I am bummed today because I had to say good byes again. Yesterday morning it was good byes to the kiddos from my team (Let’s Go, Phoenix, Let’s GO!), today it was to the team from the States who were in the camp helping us. Another piece of my heart has been stolen. The good part about that – I have many homes now – since “home is where your heart is” and the pieces of mine are scattered around the world. Another good part is that I think those were the last good byes of this summer. I don’t think I would be able to handle any more.

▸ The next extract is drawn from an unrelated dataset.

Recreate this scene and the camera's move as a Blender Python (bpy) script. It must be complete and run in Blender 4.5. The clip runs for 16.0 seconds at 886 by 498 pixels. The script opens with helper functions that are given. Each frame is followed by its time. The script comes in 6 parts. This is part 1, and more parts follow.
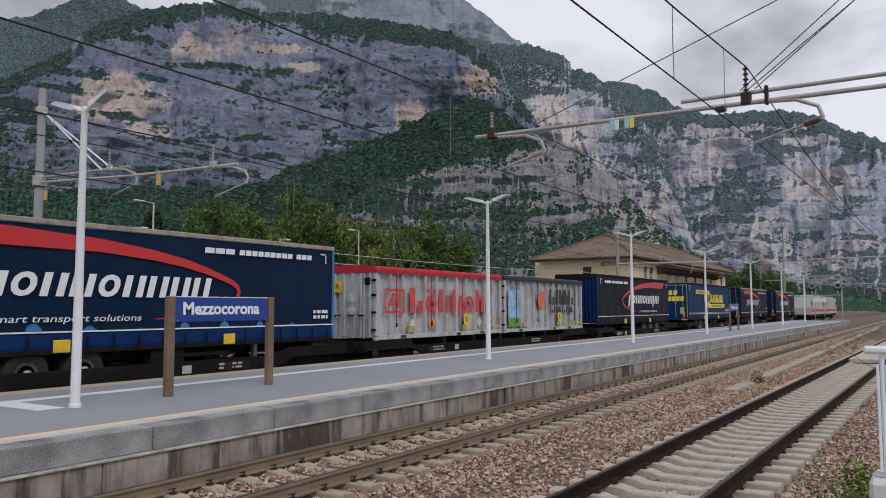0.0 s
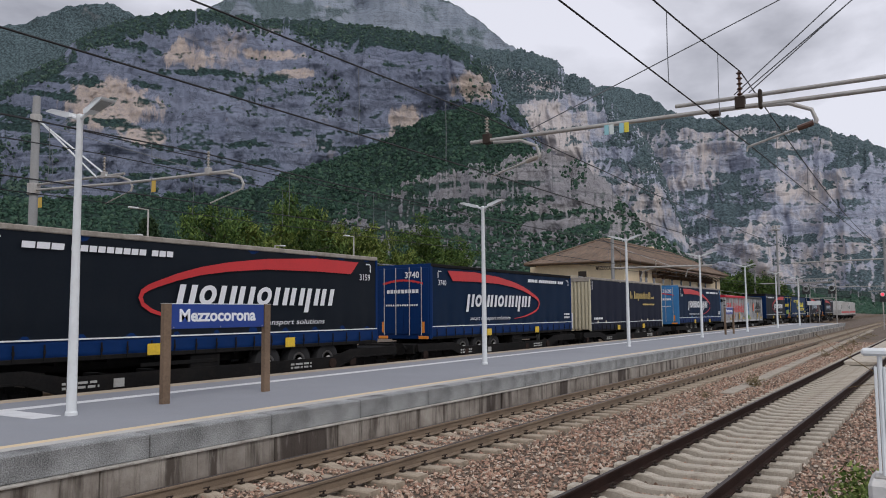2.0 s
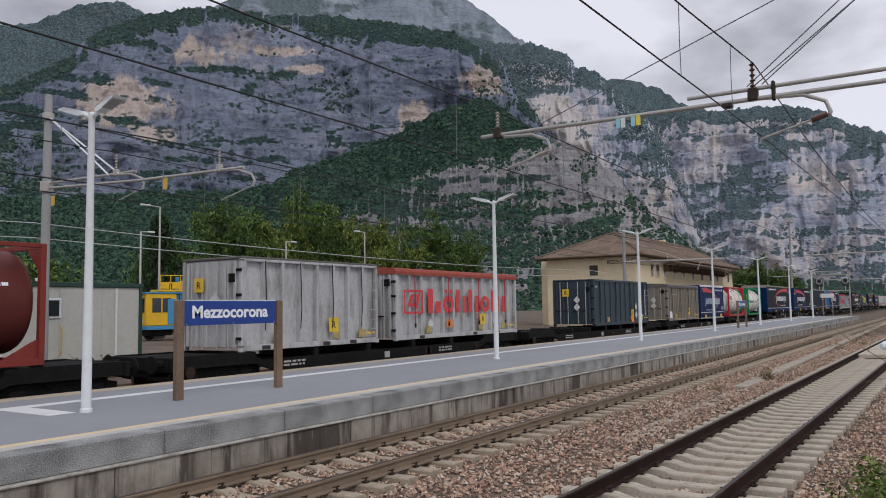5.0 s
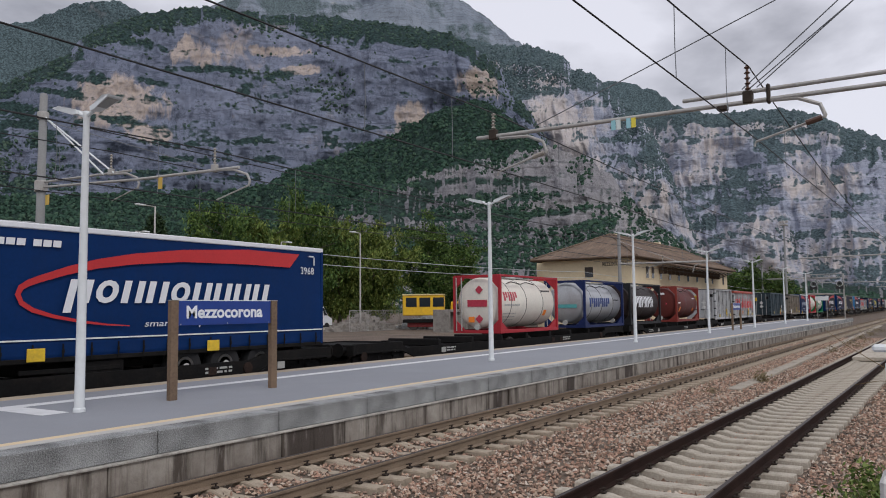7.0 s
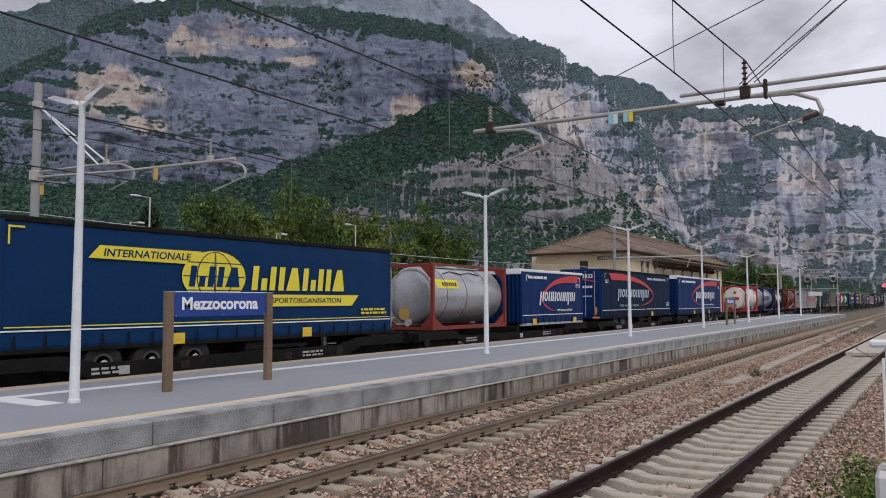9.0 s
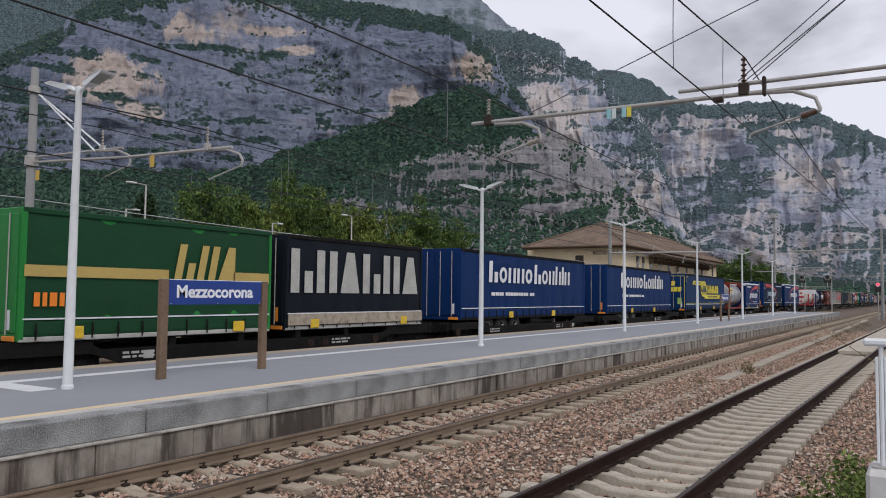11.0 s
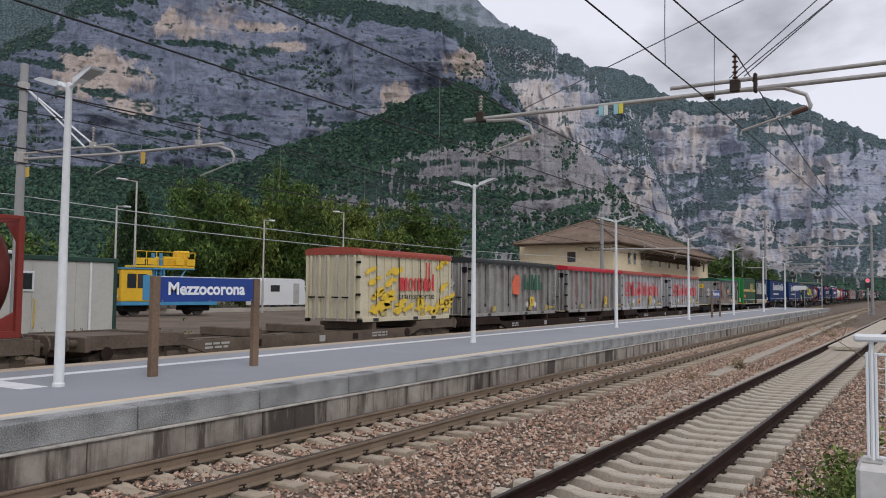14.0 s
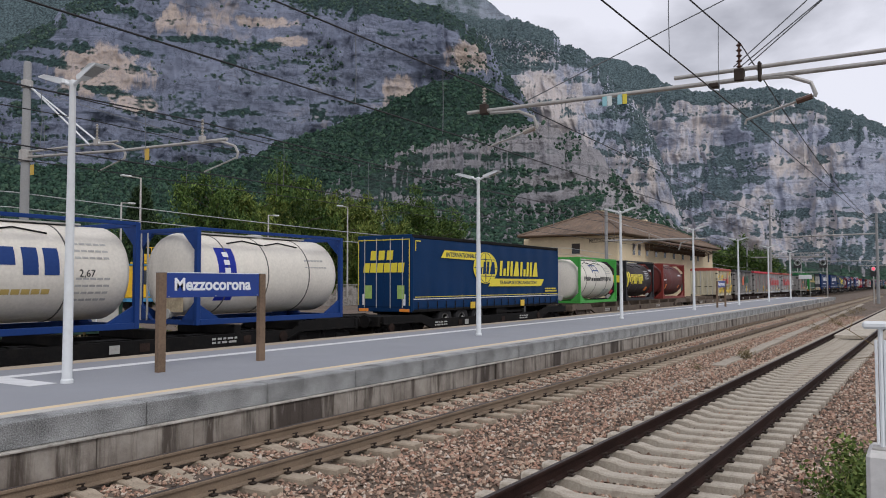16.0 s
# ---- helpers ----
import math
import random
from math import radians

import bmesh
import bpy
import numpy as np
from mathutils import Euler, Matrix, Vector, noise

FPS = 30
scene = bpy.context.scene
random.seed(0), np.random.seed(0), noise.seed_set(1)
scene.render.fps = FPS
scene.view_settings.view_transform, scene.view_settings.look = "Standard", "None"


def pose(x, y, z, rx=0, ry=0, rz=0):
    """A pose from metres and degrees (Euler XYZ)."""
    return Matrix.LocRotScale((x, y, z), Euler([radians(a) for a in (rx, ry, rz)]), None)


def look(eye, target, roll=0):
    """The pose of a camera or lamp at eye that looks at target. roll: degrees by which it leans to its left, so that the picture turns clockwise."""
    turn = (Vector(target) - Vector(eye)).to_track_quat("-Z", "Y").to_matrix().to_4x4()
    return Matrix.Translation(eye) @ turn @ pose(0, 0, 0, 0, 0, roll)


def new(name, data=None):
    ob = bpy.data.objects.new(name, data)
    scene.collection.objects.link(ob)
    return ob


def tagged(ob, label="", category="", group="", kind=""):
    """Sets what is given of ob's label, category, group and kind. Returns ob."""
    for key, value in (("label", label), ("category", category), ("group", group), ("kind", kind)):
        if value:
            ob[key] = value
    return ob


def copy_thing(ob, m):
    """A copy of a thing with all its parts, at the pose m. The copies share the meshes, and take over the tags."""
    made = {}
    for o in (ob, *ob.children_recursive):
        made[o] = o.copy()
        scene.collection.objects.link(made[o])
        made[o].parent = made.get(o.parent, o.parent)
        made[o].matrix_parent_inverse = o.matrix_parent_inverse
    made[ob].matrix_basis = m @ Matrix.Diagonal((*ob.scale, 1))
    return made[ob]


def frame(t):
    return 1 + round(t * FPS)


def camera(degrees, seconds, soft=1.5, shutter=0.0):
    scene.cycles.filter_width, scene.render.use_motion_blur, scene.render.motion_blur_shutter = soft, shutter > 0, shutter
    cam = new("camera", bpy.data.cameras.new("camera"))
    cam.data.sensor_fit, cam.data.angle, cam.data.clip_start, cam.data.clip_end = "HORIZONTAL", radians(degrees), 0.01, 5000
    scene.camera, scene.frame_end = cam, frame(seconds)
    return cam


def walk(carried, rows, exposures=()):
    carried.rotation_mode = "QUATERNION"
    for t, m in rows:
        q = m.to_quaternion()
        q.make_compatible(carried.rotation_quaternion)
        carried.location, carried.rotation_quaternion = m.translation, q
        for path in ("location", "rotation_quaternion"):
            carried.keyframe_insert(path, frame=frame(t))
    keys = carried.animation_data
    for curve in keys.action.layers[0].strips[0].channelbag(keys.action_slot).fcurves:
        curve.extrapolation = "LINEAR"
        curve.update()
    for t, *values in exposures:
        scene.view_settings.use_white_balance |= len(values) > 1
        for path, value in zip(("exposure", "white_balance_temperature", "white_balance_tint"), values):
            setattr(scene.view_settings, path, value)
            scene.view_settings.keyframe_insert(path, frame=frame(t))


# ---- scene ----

It has been 10th year since the first time I have been a counselor at a camp and, to be honest, I think this time was the toughest. I don’t know why exactly it was the toughest – I think it just was more challenging than any other camps before. Most of the kiddos I had were new to the entire concept of Christianity and so they came with their own perceptions of what it means to be a Christian / Believer. Half of their beliefs was the reason I don’t tend to trust Orthodox Church – too many rules and too little love. Oh well, the post isn’t about that.
I had 11 kiddos and as I mentioned on my Twitter, 5 of them were pro soccer players, from the same team. Not sure what they have been told about the camp, but they clearly expected to play soccer and kept asking me about the practice. I was amazed at their dedication.
“When are we gonna have practice?”
“Well, duh, soccer practice.”
“Um… We’re not gonna have soccer practice.”
“But how are we going to win if we don’t practice?”
I grinned at that comment when I first heard it, but then immediately was struck by a thought.
How often do we practice before the Game? How often do we prepare ourselves for the Battle? Or we just rush into the Battle hoping and praying that well, God’s on our side, so He’s gonna do everything?
I have to confess… I mostly do the latter. It’s all too easy to get caught up in all the blessings our God provides and become lazy. That’s one of the most potent weapons of the evil one – making us think that God will do / already did all necessary stuff for our salvation and we are just here to enjoy the ride.
I am thankful for my 11 boys and the lessons they have been teaching me. I will probably be talking about camp for some time since there is so much to say, but… *sigh* I want to go back. Challenges and all.
P.S. We ended up having soccer practices because we decided to have a soccer tournament right there in the camp, complete with qualifying rounds, semi-finals, and final game. Even I got to play soccer one time with girls – ah, the look of delight on my boys’ faces when I told them I will be playing soccer so that they could cheer for me.